§ **RECORDED DATA**
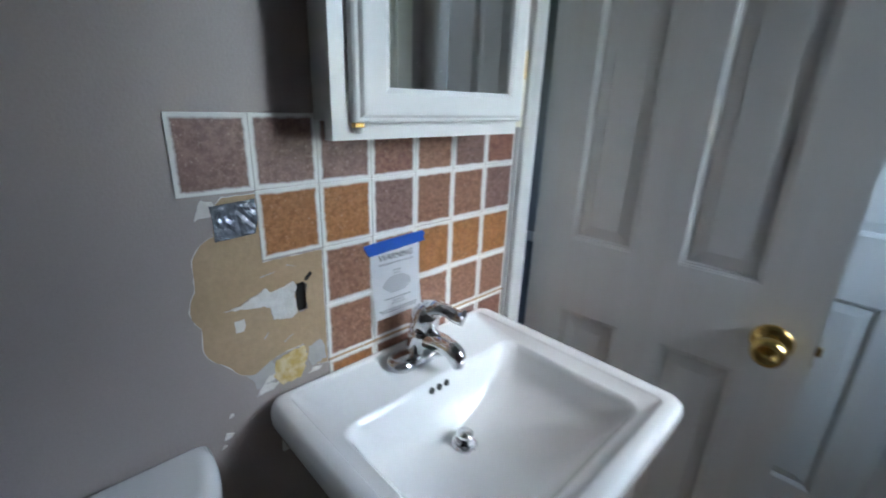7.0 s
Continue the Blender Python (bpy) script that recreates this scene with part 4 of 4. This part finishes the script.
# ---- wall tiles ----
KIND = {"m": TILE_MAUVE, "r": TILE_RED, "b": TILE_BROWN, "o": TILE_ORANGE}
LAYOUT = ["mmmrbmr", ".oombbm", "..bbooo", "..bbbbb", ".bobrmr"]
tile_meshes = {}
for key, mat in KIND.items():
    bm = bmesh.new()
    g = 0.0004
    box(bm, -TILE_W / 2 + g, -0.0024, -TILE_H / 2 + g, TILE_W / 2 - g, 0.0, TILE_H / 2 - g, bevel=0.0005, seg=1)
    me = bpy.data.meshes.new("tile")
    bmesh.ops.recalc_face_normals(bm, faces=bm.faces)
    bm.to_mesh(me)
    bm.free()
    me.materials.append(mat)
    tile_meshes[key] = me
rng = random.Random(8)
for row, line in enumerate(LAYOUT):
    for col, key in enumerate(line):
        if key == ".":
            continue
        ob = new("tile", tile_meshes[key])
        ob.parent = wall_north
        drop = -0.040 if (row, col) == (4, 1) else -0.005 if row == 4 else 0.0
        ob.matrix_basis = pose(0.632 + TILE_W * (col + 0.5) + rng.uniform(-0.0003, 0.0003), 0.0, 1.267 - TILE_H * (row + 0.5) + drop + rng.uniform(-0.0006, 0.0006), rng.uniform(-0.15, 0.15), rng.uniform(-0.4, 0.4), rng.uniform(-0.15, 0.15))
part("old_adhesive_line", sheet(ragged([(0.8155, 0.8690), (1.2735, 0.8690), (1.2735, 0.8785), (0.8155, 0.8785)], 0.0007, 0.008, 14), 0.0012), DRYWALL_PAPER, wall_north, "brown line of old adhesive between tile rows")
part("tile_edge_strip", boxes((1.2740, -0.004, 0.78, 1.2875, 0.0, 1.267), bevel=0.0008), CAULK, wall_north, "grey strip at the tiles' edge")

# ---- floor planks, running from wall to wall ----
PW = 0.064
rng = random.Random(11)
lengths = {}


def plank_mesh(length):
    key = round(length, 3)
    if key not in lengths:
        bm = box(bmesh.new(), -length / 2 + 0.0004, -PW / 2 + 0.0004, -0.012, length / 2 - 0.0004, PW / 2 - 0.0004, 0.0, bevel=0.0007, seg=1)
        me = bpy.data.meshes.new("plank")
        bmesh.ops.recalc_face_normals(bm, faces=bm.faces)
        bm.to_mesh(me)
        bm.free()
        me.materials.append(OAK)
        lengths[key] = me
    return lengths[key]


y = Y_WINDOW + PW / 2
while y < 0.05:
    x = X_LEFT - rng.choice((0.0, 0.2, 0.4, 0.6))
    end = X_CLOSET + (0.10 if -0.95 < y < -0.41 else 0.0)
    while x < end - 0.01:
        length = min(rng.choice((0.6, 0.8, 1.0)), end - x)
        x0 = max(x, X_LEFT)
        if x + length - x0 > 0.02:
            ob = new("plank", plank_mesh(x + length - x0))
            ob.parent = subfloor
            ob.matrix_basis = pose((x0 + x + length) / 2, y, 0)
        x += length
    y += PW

§ **TASK GOAL**
Go through the listing above and locate each line that holds the word "part". Copy those lines.

§ **FINISHED EXERCISE**
Continue the Blender Python (bpy) script that recreates this scene with part 4 of 4. This part finishes the script.
part("old_adhesive_line", sheet(ragged([(0.8155, 0.8690), (1.2735, 0.8690), (1.2735, 0.8785), (0.8155, 0.8785)], 0.0007, 0.008, 14), 0.0012), DRYWALL_PAPER, wall_north, "brown line of old adhesive between tile rows")
part("tile_edge_strip", boxes((1.2740, -0.004, 0.78, 1.2875, 0.0, 1.267), bevel=0.0008), CAULK, wall_north, "grey strip at the tiles' edge")